Hyperphagia is generally associated with several of these factors:
- eat too fast;
- eat until you feel “too full”;
- eat large amounts of food even when you are not hungry;
- eat alone because of a feeling of shame about the amount of food eaten;
- feeling of disgust, depression or guilt after the episode of hyperphagia.
- Hyperphagia is associated with obesity in the vast majority of cases. The feeling of satiety is altered or even non-existent.
- Binge-eating disorders is considered to be the most common APD. During their lifetime, 3.5% of women and 2% of men would be affected1.
This new category of the DSM-5, which is quite broad, includes selective eating and/or avoidance disorders (ARFID, for Avoidant/Restrictive Food Intake Disorder), which mainly concern children and adolescents. These disorders are characterized in particular by very high selectivity towards food: the child eats only certain foods, refuses many of them (because of their texture, colour or smell for example). This selectivity has negative repercussions: weight loss, malnutrition, deficiencies. In childhood or adolescence, these eating disorders can disrupt development and growth.
These disorders are different from anorexia because they are not associated with a desire to lose weight or a distorted body image2.
Few data have been published on the subject and therefore little is known about the prevalence of these disorders. Although they begin in childhood, they can sometimes persist into adulthood.
In addition, disgust or pathological aversion to food, after a choking episode for example, can occur at any age, and would be classified in this category.
Pica (ingestion of inedible substances)
Pica is a disorder characterized by the compulsive (or recurrent) ingestion of substances that are not food, such as earth (geophagy), stones, soap, chalk, paper, etc.
If all babies go through a normal phase in which they put everything they can find in their mouths, this habit becomes pathological when it persists or reappears in older children (after 2 years).
It is most often found in children who also have autism or intellectual deficiency. It can also occur in children in extreme poverty, who are malnourished or whose emotional stimulation is insufficient.
Prevalence is not known because the phenomenon is not systematically reported.

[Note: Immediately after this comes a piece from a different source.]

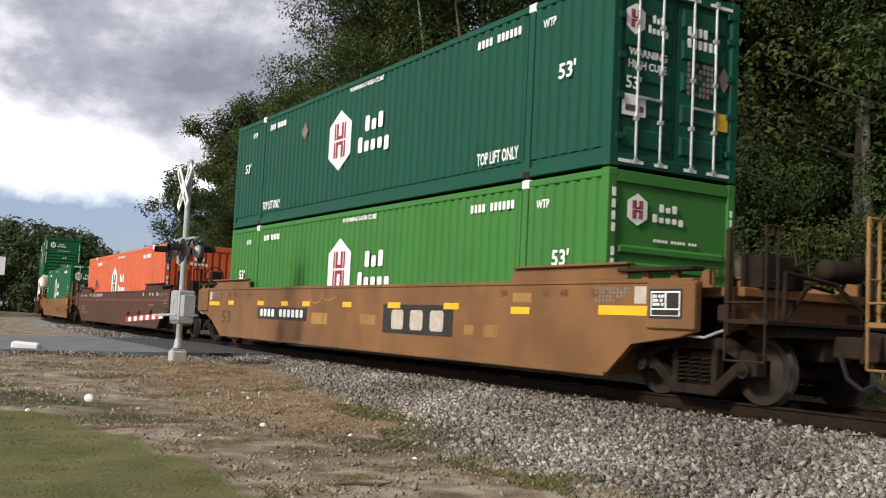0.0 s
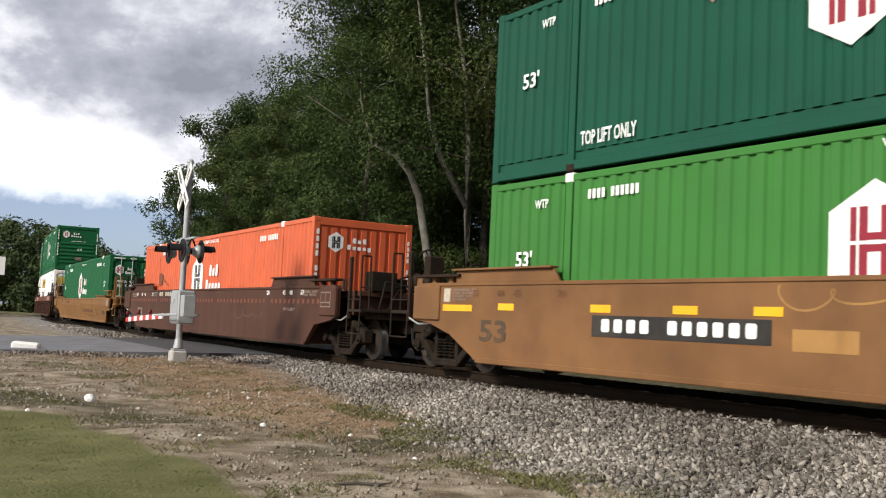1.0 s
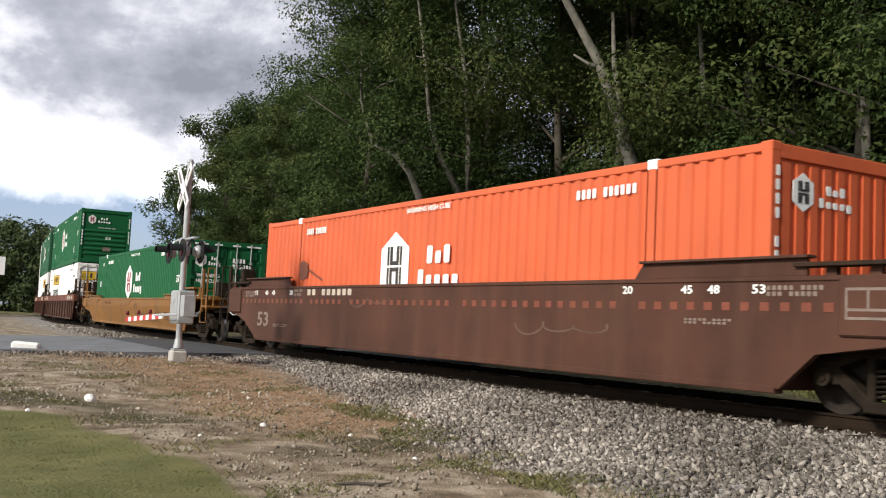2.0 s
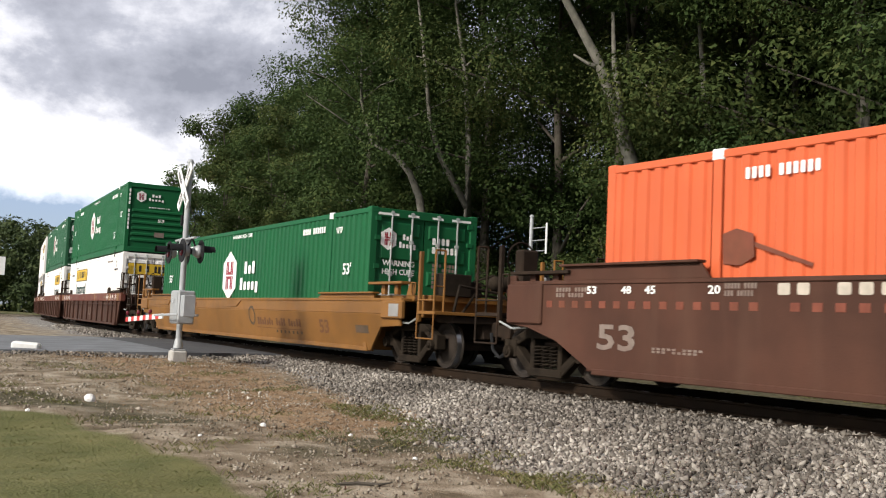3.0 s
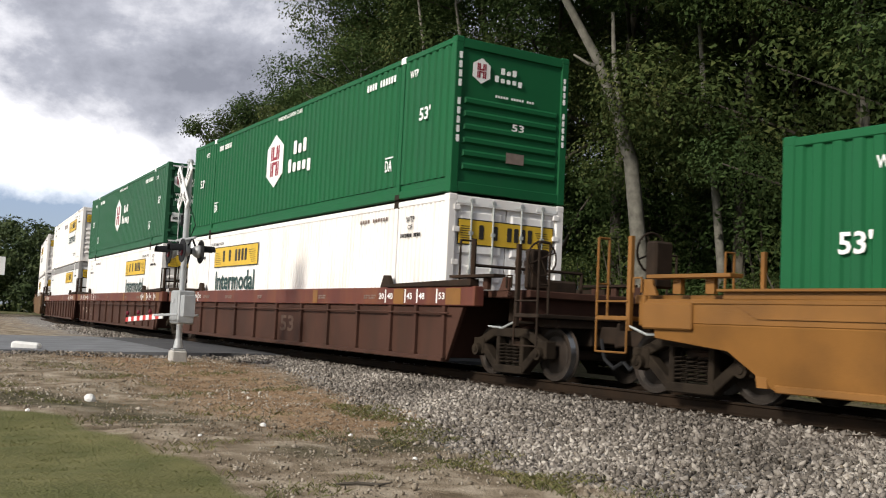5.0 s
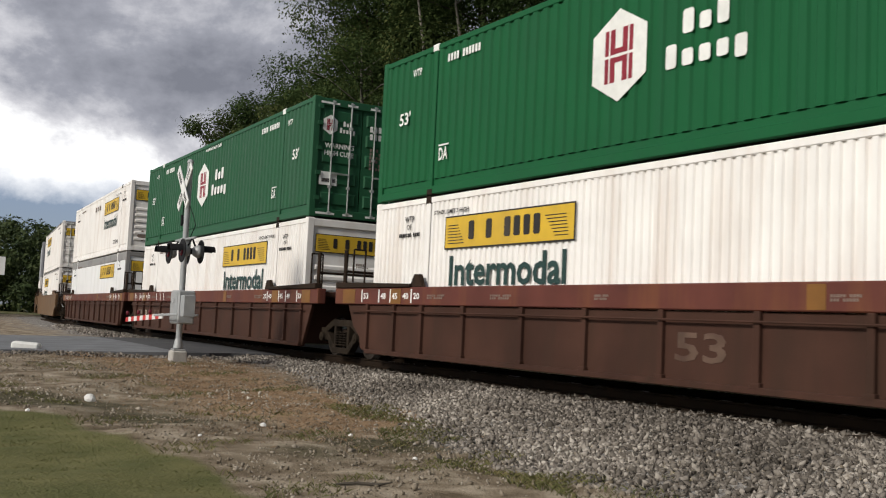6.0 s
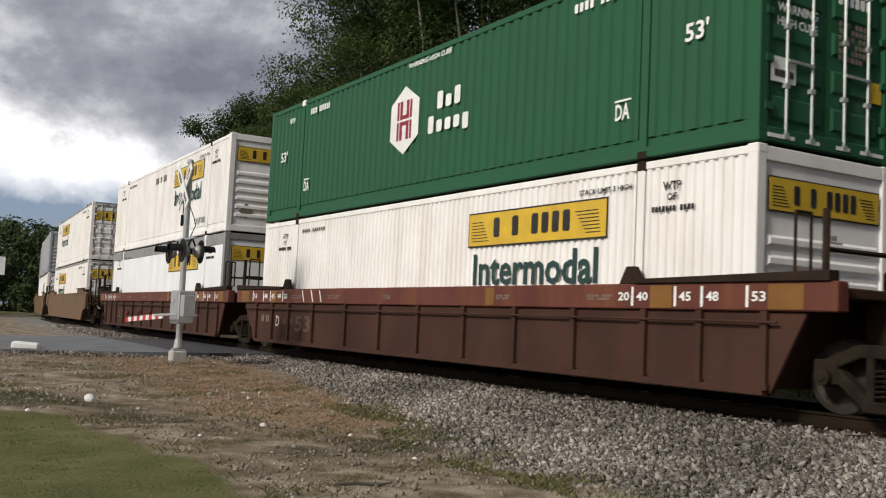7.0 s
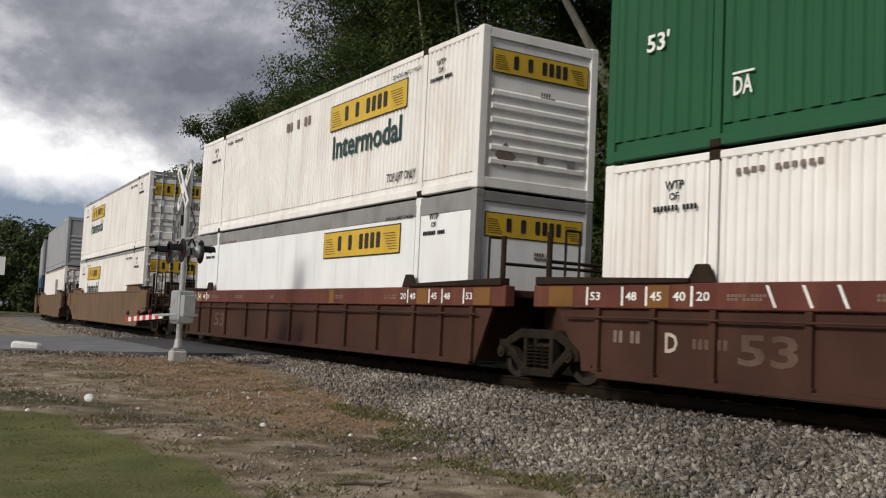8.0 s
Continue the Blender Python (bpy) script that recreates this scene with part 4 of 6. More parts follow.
def artic_car(s, label, mark=-5.45):
    """One unit of an articulated well car: deep top chord, ribbed side, shared trucks."""
    car = thing("articulated_well_unit", label, "railway car", "cars of the freight train", m=car_pose(s))
    moving = []
    W = 1.5
    for y in (-1, 1):
        bm = bmesh.new()
        box(bm, -9.38, 9.38, y * W, y * (W - 0.2), 1.20, 1.54)
        part("top_chord", bm, "maroon_rust", car, "deep rust-red top chord", bevel=0.015)
        bm = bmesh.new()
        prism(bm, [(-7.9, 0.25), (8.45, 0.25), (8.95, 1.19), (-8.85, 1.19), (-8.6, 0.75)], y * (W - 0.06), y * (W - 0.14))
        part("side_sheet", bm, "maroon", car, "dull brown side sheet", bevel=0.01)
        bm = bmesh.new()
        box(bm, -7.9, 8.4, y * (W + 0.02), y * (W - 0.16), 0.22, 0.31)
        part("bottom_chord", bm, "maroon", car, bevel=0.012)
        bm = bmesh.new()
        tube(bm, (-8.6, y * (W + 0.025), 1.07), (8.6, y * (W + 0.025), 1.07), 0.018, n=6)
        part("air_line", bm, "maroon", car, "thin pipe along the side")
        for x in (-7.93, -6.85, -5.82, -4.43, -2.75, -1.22, 0.32, 1.9, 3.4, 4.88, 6.36, 7.36, 8.38):
            bm = bmesh.new()
            box(bm, x - 0.05, x + 0.05, y * (W + 0.005), y * (W - 0.09), 0.28, 1.2)
            box(bm, x - 0.07, x + 0.07, y * (W + 0.02), y * (W - 0.09), 0.28, 0.36)
            part("side_rib", bm, "maroon", car, bevel=0.008)
        for e in (-1, 1):
            bm = bmesh.new()
            prism(bm, [(5.85 * e, 1.54), (5.98 * e, 1.78), (6.14 * e, 1.78), (6.3 * e, 1.54)], y * (W - 0.02), y * (W - 0.12))
            part("guide_post", bm, "under", car, "triangular container guide", bevel=0.01)
            bm = bmesh.new()
            prism(bm, [(6.2 * e, 1.54), (6.2 * e, 1.60), (9.3 * e, 1.66), (9.3 * e, 1.54)], y * (W + 0.04), y * (W - 0.14))
            part("guide_rail", bm, "under", car, "dark guide rail", bevel=0.008)
    bm = bmesh.new()
    box(bm, -8.1, 8.1, -1.34, 1.34, 0.28, 0.36)
    part("well_floor", bm, "under", car)
    for e in (-1, 1):
        bm = bmesh.new()
        prism(bm, [(8.15 * e, 0.3), (8.35 * e, 0.3), (8.6 * e, 1.5), (8.35 * e, 1.5)], -1.38, 1.38)
        part("end_bulkhead", bm, "maroon", car)
        bm = bmesh.new()
        box(bm, 8.5 * e, 9.3 * e, -1.3, 1.3, 1.36, 1.48)
        box(bm, 8.9 * e, 9.65 * e, -0.35, 0.35, 0.7, 1.36)
        part("end_deck", bm, "maroon", car, bevel=0.015)
        bm = bmesh.new()
        pipe(bm, [(9.15 * e, -1.4, 1.66), (9.15 * e, -1.4, 2.35)], 0.045)
        pipe(bm, [(8.75 * e, -1.42, 1.66), (8.75 * e, -1.42, 2.35), (8.75 * e, -1.15, 2.35), (8.75 * e, -1.15, 1.66)], 0.02)
        pipe(bm, [(9.15 * e, -1.4, 1.9), (9.2 * e, 0.9, 1.9), (9.2 * e, 0.9, 1.5)], 0.03)
        part("handrail", bm, "under", car, "dark end handrail")
        bm = bmesh.new()
        box(bm, 9.0 * e, 9.35 * e, -0.2, 0.7, 1.48, 1.74)
        part("end_casting", bm, "under", car, bevel=0.04)
    side = -W
    for x, tx in ((6.16, None), (6.96, "45"), (7.42, "48"), (8.14, "53")):
        decal("length_mark", rect(x - 0.02, x + 0.02, 1.24, 1.5), "side", side, "white_ink", car, 0.007, "white tick mark")
        decal("length_mark", rect(-x - 0.02, -x + 0.02, 1.24, 1.5), "side", side, "white_ink", car, 0.007, "white tick mark")
        if tx:
            words("length_number", tx, x + 0.07, x + 0.28, 1.31, 1.43, "side", side, "white_ink", car, "small white numerals")
            words("length_number", tx, -x + 0.07, -x + 0.28, 1.31, 1.43, "side", side, "white_ink", car, "small white numerals")
    words("length_number", "20", 5.88, 6.1, 1.31, 1.43, "side", side, "white_ink", car, "small white numerals")
    words("length_number", "40", 6.24, 6.46, 1.31, 1.43, "side", side, "white_ink", car, "small white numerals")
    words("length_number", "20", -6.08, -5.86, 1.31, 1.43, "side", side, "white_ink", car, "small white numerals")
    words("length_number", "40", -6.48, -6.26, 1.31, 1.43, "side", side, "white_ink", car, "small white numerals")
    for x0, x1 in ((6.5, 6.9), (8.45, 8.95), (-6.95, -6.55), (-9.0, -8.45), (2.6, 2.85)):
        decal("rust_panel", rect(x0, x1, 1.22, 1.51), "side", side, "fec", car, 0.005, "patch of orange rust paint")
    for x0, x1 in ((5.2, 5.75), (2.9, 3.3), (-1.0, -0.7), (-5.6, -5.0), (-3.6, -3.0)):
        bars("stencil_block", "##### ####/### #####", x0, x1, 1.31, 1.40, "side", side, "faded_ink", car, "small faded stencil")
    words("well_length_number", "53", mark, mark + 0.86, 0.54, 0.92, "side", side + 0.06, "ghost_ink", car, "large faded numerals")
    return car, moving


# ---- containers ----
L2, W2, HC = 8.077, 1.295, 2.896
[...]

In some cases, pica is associated with iron deficiency: the person may unconsciously seek to ingest iron-rich non-food substances, but this explanation remains controversial. Cases of pica during pregnancy (ingestion of soil or chalk) are also reported3, and the practice is even part of the traditions of some African and South American countries (belief in the “nutritional” virtues of the earth)4,5.
Merycism (the phenomenon of “rumination”, i.e. regurgitation and remastication)
Merycism is a rare eating disorder that results in the regurgitation and “rumination” (chewing) of previously ingested food.
This is not vomiting or gastroesophageal reflux disease, but rather a deliberate regurgitation of partially digested food. Regurgitation is effortless, without gastric cramps, unlike vomiting.
This syndrome occurs mainly in infants and young children, and sometimes in people with intellectual disabilities.
Some cases of rumination in adults without intellectual deficiency have been described, but the overall prevalence of this disorder is unknown6.
Other eating disorders exist, even if they do not clearly meet the diagnostic criteria of the categories mentioned above. As soon as eating behaviour generates psychological distress or physiological problems, it should be the subject of consultation and management.
For example, it may be an obsession with certain types of food (e.g. orthorexia, which is an obsession with “healthy” foods, without anorexia), or atypical behaviours such as nocturnal hyperphagia, among others.